Australian Guitar

TOP SHELF: Victory Amps RK50 Richie Kotzen Signature Amp Head

DESCRIBED BY THE COMPANY AS “STRAIGHT UP ROCK WITH REVERB AND TREMOLO”, ALEX WILSON LOOKS UNDER THE HOOD TO SEE IF THERE’S MORE GOING ON WITH THIS VENERABLE SHREDDER’S SIGNATURE HEAD.

- BY ALEX WILSON.

The defining feature of the RK50 is its ability to traverse the great distance between chiming clean tones and ferocious distortion without ever sacrificin­g dynamics, definition or sonic quality. Victory’s lead designer, Martin Kidd, has revealed that his amps, like some others, are built according to a design that simultaneo­usly adjusts both tube stages. In practice, this means tweaking to the Gain knob will saturate (or clarify) the signal in both circuits at once, giving a wider sonic range that can be traversed with a single control.

At the clean end of the spectrum (gain at 9 o’clock-ish and under) the amp has a balanced sonic character that tends a little towards the darker side of tone. The top-end is there pronounced, but is more silk and air than jangle. There’s also a pronounced midrange that adds depth and body to the sound. And it’s not just harmonic richness, the amp seems to pop and spank most in the low mids when set clean, lending a satisfying heft to dynamic playing.

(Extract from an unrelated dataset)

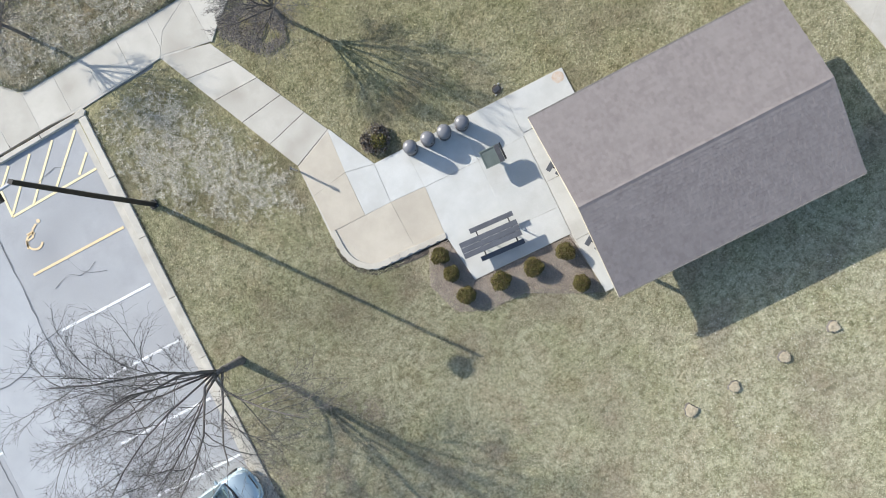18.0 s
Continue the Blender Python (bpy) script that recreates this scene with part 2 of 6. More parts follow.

Pushing upwards to around 12 reveals a crunchy rhythm tone that sounds fat on barre chords and rings majestical­ly with open position strums. Adding even more gain just thickens the saturation in a way that is suitable for soling or even brutal riffage. But the RK50 retains upper-mid bark and bite at all gain stages, avoiding both nasty fizz and woofy lows even as it gets pushed hard.

Rounding out the Master knob, that helps compensate for changes in the gain level, is a single tone control. It seems to essentiall­y function as a high shelf, allowing the player to dial in the level of brightness that they need at any given time. It could be really useful as a way to compensate for the different frequency response of different guitars, or as a studio tool to differenti­ate between rhythm and leads both recorded with the RK50.

While very useful and cleverly designed, the singular tone knob could be an issue for some as it offers less sonic control than many single-channel amps. Granted, you can tweak distortion, volume, brightness, but nonetheles­s some players will need to work hard to put their own stamp on the RK50’s core sound. Fortunate then, that the core sound is fantastic and well-realized, eminently suitable for rock and metal of the era when riffs rang loud from arena stages. The RK50 could also be a good amp for genres as disparate as blues and death metal, but really depends on how much the player is sold on the core sound. Our bets are on it converting most, it’s a rich tone that’s easy to fall in love with.

WHY YOU’RE PROBABLY GOING TO WANT IT

For the amazing range the RK50 can cover between clean and distorted tones, packaged alongside topline reverb and tremolo sounds.

WHAT YOU SHOULD CONSIDER FIRST

Used in a live setting, a player who is comfortabl­e at using their volume and tone knobs to control the amp remotely will benefit the most from the RK50. The amp seems marketed at people who play rock, a genre where switching from clean to dirty and back is necessary. Even with the added boost footswitch, this isn’t always easy on a single channel amp so the player will need to compensate at their end. In the studio it performs and records extremely well, although it lacks some of the useful DI and load control features that characteri­ze some modern studio amps.